What ever is the result of this analysis, not a lot can be done:
-Invest only in Switzerland is a bad idea, stock markets are highly corrolated and the biggest companies in Switzerland are doing the majority of the income outside Switzerland
-Buy hedged ETF ( like iShares MSCI World CHF Hedged UCITS ETF) is a bad idea, more TER and the hedging is on a monthly basis. The hedging will have little influence on the long term.
-Invest in gov or corporate Swiss bonds is a bad idea the returns are really low.
-Invest in real estate, maybe. On the long term real estate has lower returns, so I have doubt that it would be better than full stocks.

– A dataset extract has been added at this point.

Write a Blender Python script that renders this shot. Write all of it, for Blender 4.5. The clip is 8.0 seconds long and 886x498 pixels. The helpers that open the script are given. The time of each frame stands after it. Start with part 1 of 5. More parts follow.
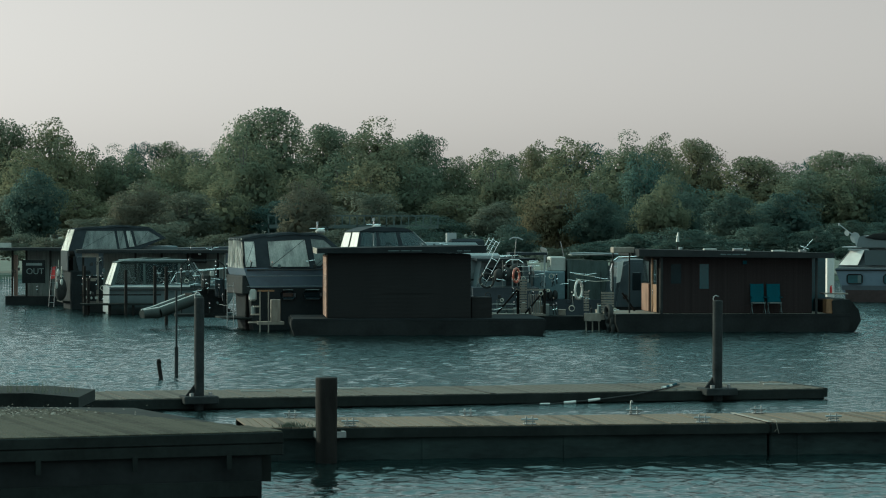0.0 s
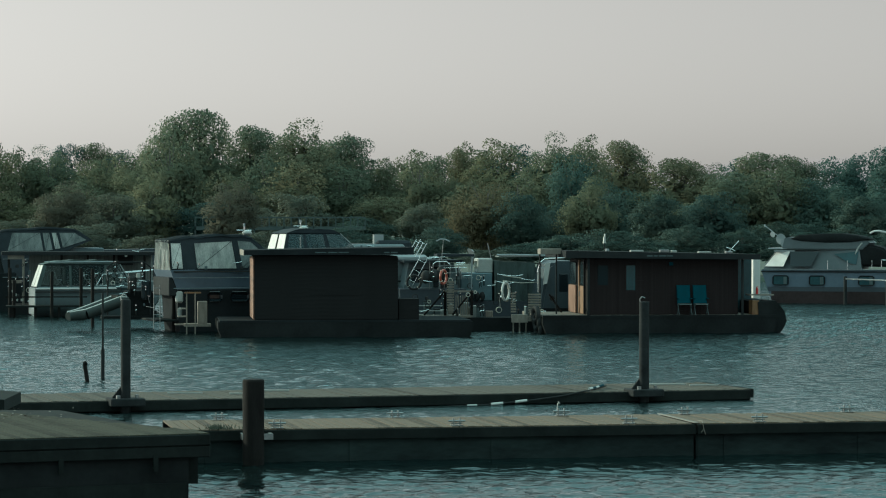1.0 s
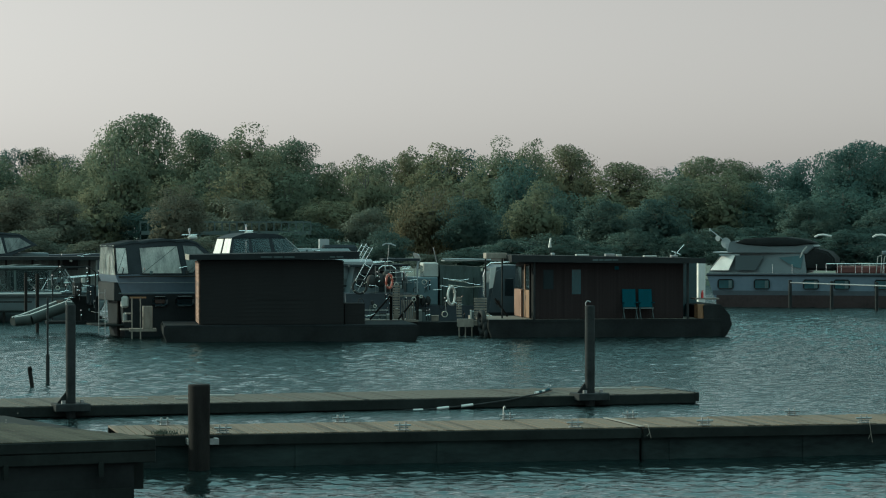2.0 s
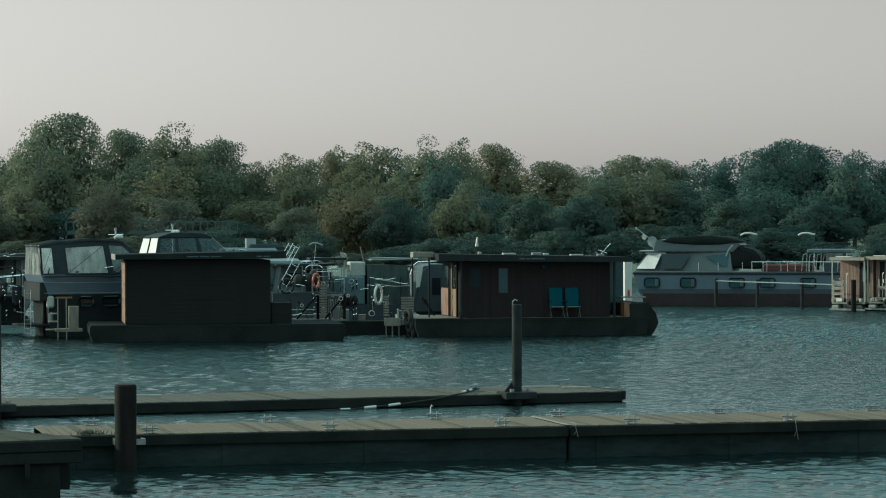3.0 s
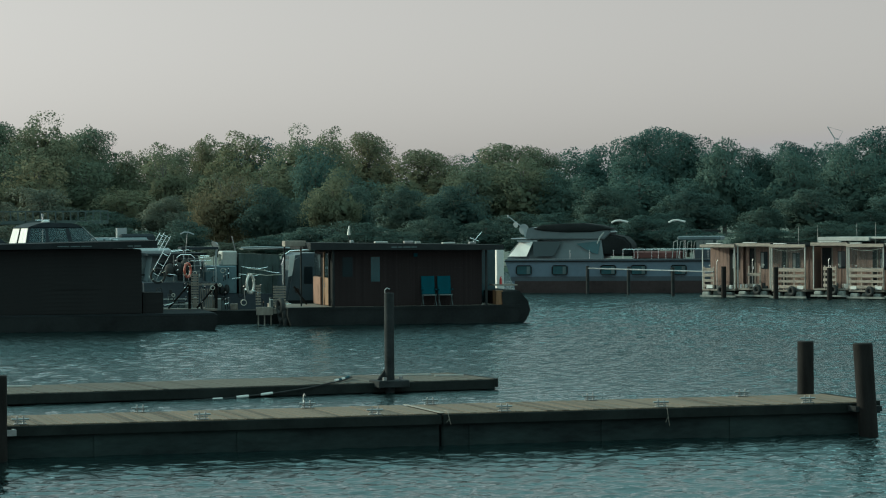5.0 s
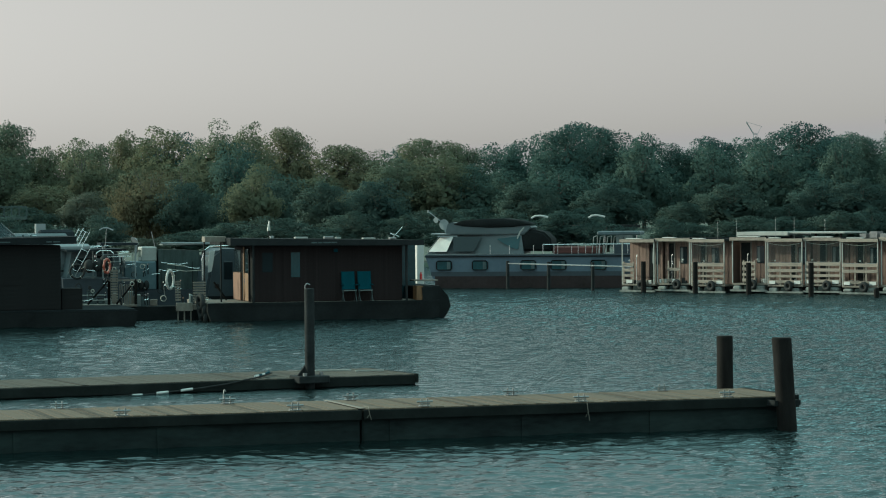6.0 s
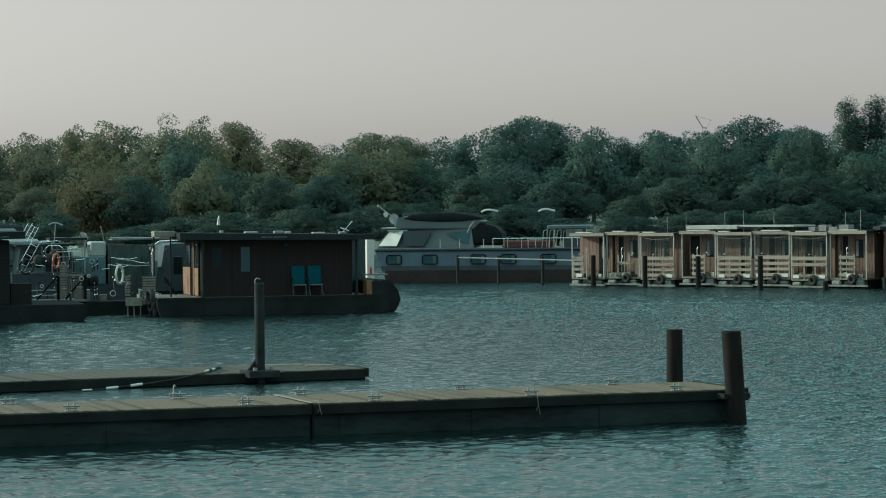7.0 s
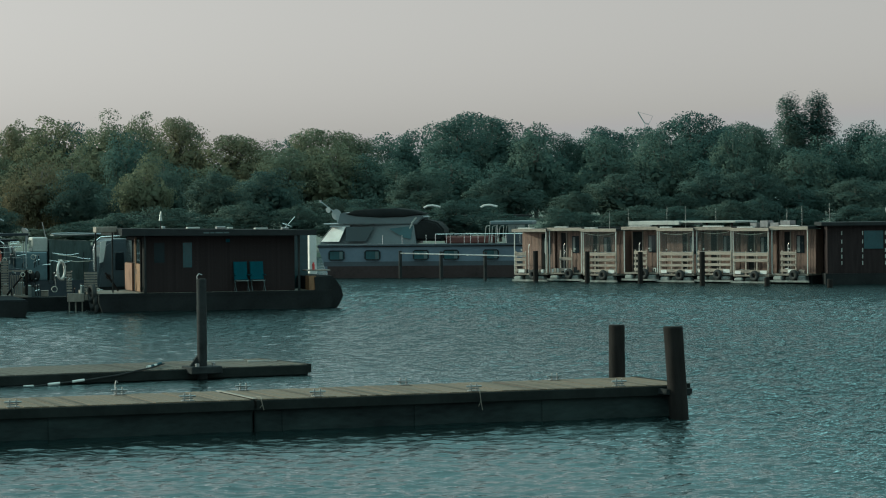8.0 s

So, at the end, either you reduce the SWR or you go to an other country.
inflation difference between US and CH between 2007 and 2017 was 17.3% - while USDCHF lost 14% in the same period
inflation difference between US and CH between 1998 and 2017 was 37% and USDCHF lost 29% in the same period
So with some huge (currency) fluctuations, which can easily be in the 30% range, in the very long term it indeed shouldn’t matter (from a SWR point of view) in which currency==country you will spend money since the currency should adjust for inflation.
The problem is, however, that a currency can be stronger or weaker than what inflation implies for years (perhaps 5-8 years, in swan events who knows probably longer). That might influence the withdrawal strategy/timing
There so many possibilities that it hard to define a specific number.
it would also depend if you are ready to work again, if you work part-time or on some project, if you have income from the government, if you start your retirement in a bear or a bull market…
There is also this paper witch is interesting on the topic:
“Resolving the Paradox – Is the Safe Withdrawal Rate Sometimes Too Safe?”
Personnally, i thinks the CAPE approach is the best:
So it looks like in the long term, the FX rate really does follow inflation. And currently, it seems that the FX rate between CHF and USD is in equillibrium.